_DATA SEGMENT_:
● ● ● ●
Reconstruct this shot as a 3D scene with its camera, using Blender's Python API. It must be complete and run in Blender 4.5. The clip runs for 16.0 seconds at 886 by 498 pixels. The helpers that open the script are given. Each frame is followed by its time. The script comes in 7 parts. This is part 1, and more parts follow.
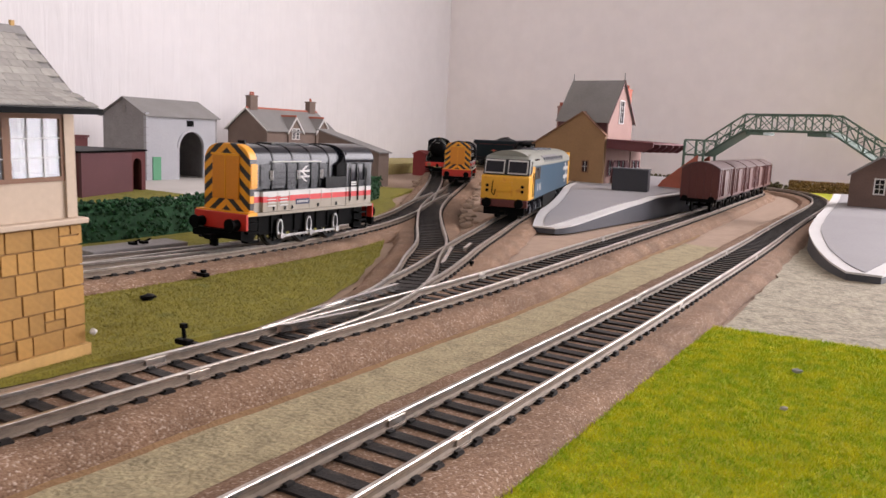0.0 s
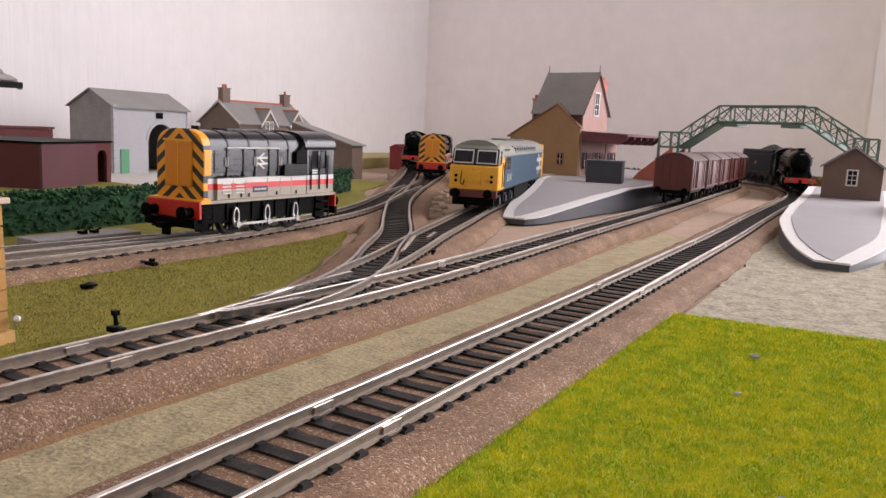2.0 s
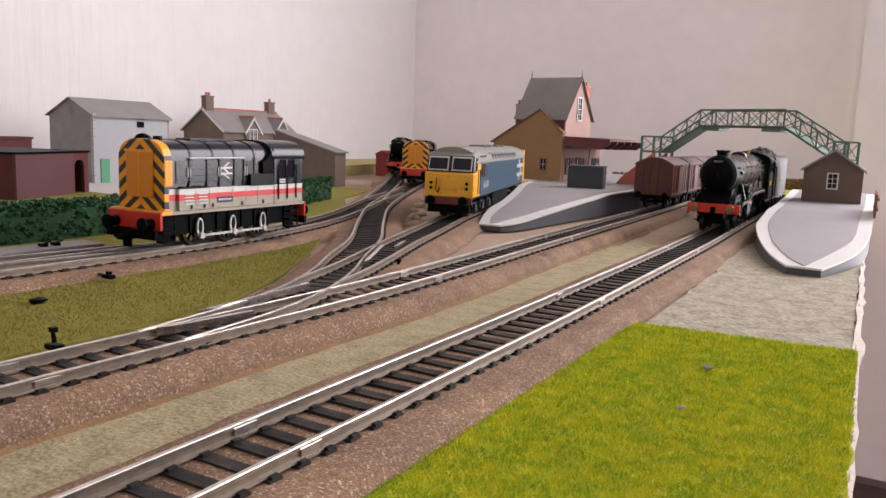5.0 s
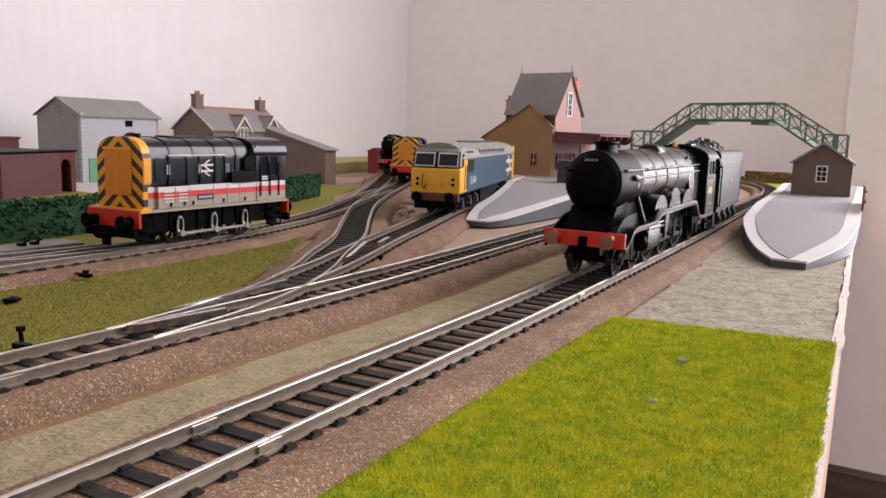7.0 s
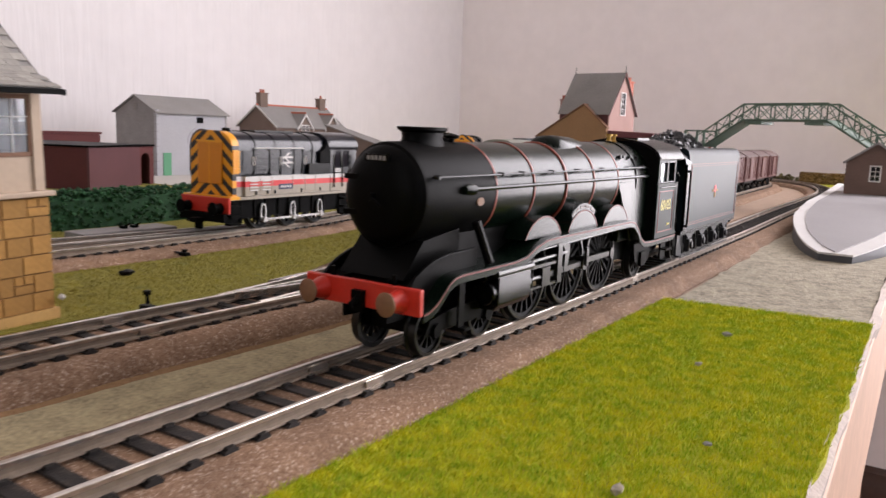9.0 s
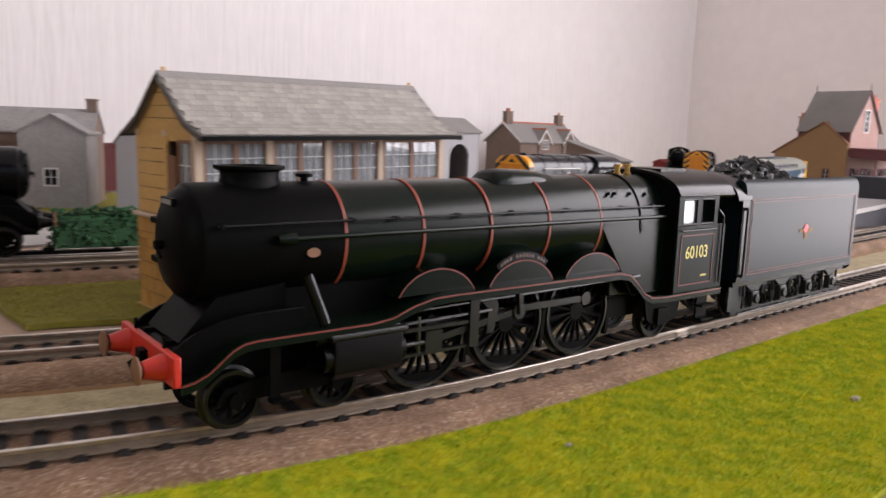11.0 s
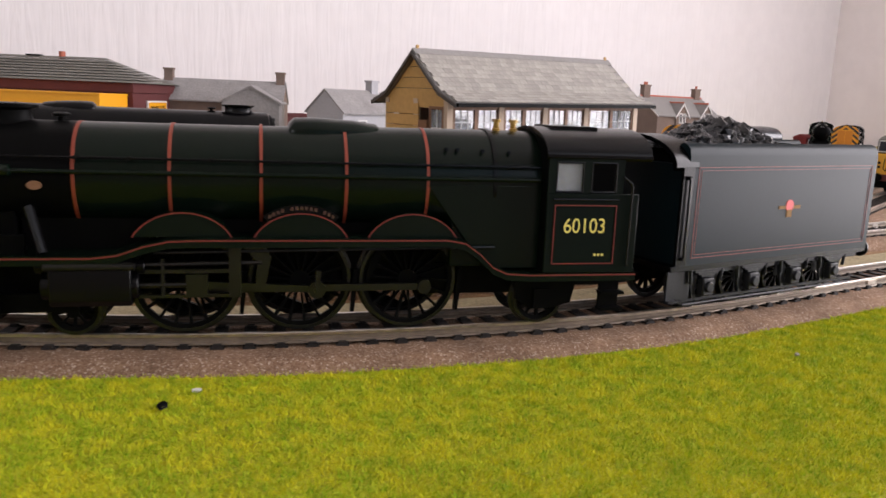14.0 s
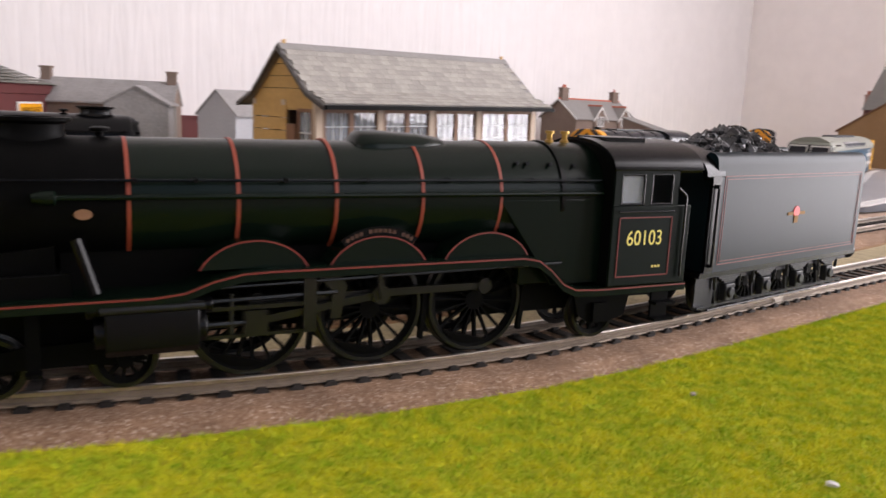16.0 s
● ● ● ●
_THE TASK_:
Retype the data above exactly; pictures are not part of the copy.

_COMPLETE RESPONSE_:
Reconstruct this shot as a 3D scene with its camera, using Blender's Python API. It must be complete and run in Blender 4.5. The clip runs for 16.0 seconds at 886 by 498 pixels. The helpers that open the script are given. Each frame is followed by its time. The script comes in 7 parts. This is part 1, and more parts follow.
0.0 s
2.0 s
5.0 s
7.0 s
9.0 s
11.0 s
14.0 s
16.0 s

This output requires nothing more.